Mr. Dimon and Jeff Bezos, Amazon’s founder and CEO, have also become friendly over the past two decades, even as their business interests have at times been at odds, and despite some differences in their personal styles.

. . . .

As the relationship between the men and their companies deepened, the balance of power shifted in Amazon’s favor. The retailer’s market value—at $770 billion—now dwarfs JPMorgan’s $335 billion. The bank, used to being the heavyweight in the room, is trying to figure out how Amazon fits into its world and how to avoid becoming its latest casualty.

One strategy: Be more like Amazon.

. . . .

JPMorgan’s relationship with Amazon stretches back to at least 2002, when Chase began issuing the online retailer’s co-branded card. The deal predates Mr. Dimon, who joined JPMorgan in 2004.

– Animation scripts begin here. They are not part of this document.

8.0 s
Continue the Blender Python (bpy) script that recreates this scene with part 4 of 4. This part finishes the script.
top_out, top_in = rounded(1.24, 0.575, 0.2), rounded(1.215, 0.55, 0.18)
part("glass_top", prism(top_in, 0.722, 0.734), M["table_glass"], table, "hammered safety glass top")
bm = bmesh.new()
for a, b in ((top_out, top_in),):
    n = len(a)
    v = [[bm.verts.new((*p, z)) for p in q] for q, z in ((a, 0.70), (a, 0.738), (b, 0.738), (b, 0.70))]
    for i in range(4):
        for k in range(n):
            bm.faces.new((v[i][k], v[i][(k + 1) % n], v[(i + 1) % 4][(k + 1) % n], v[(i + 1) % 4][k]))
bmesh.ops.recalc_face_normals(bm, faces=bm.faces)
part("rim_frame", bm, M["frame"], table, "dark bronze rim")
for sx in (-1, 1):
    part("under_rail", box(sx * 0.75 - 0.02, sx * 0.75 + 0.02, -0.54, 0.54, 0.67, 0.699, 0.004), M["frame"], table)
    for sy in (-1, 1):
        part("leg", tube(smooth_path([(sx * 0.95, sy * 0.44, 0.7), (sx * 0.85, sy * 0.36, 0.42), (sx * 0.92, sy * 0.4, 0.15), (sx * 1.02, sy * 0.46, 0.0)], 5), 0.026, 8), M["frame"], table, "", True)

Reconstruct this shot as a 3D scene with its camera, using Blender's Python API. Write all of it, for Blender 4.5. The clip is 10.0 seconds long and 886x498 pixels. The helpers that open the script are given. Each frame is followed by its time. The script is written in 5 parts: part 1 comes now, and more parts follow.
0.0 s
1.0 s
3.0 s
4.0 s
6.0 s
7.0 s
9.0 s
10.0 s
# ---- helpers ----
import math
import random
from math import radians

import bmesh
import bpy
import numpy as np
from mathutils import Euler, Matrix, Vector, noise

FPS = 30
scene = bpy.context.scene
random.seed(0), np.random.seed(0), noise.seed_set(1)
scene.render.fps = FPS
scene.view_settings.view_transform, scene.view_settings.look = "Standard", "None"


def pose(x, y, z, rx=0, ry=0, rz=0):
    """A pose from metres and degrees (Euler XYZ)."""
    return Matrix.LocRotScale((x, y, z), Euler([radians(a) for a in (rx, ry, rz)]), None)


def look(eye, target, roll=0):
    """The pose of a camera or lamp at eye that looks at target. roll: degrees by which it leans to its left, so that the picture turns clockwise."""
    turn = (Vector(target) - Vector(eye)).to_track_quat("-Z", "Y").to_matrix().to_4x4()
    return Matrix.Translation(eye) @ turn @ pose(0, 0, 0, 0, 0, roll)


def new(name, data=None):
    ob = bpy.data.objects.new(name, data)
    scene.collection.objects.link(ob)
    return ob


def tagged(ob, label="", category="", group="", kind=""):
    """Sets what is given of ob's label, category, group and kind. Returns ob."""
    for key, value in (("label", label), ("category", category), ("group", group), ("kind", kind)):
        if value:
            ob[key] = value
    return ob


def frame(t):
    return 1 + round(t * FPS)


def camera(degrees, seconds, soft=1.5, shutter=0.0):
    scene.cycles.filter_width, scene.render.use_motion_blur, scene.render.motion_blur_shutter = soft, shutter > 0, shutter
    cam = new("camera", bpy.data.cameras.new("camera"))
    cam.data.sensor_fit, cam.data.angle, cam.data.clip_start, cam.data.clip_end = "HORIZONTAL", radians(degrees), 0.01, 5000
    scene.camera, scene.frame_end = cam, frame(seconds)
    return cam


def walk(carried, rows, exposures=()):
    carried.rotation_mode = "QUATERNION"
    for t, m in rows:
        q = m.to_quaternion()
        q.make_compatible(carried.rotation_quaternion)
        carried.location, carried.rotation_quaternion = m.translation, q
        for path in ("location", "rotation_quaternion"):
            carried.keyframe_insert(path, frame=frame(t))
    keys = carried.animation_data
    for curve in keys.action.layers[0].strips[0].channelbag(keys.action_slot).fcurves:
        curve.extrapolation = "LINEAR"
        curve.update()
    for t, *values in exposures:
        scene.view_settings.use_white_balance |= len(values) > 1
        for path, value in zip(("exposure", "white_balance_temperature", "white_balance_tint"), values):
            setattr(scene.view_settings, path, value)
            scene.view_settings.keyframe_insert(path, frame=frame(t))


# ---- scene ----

A few years earlier, Mr. Bezos had tried and failed to hire Mr. Dimon to be Amazon’s president. Mr. Dimon, recently fired from Citigroup Inc. by his mentor, Sanford “Sandy” Weill, flew to Seattle to have lunch with Mr. Bezos. Mr. Dimon has said it wasn’t the right time to make such a dramatic change.

“I had this vision I’d never wear a suit again, I’d live in a houseboat like Tom Hanks” in the movie “Sleepless in Seattle,” Mr. Dimon told CNBC in July.

Over the two decades that followed, Amazon’s sales exploded. So did its clout.

About two years ago, when it came time to renegotiate the card agreement, Amazon was in a position to extract painful concessions.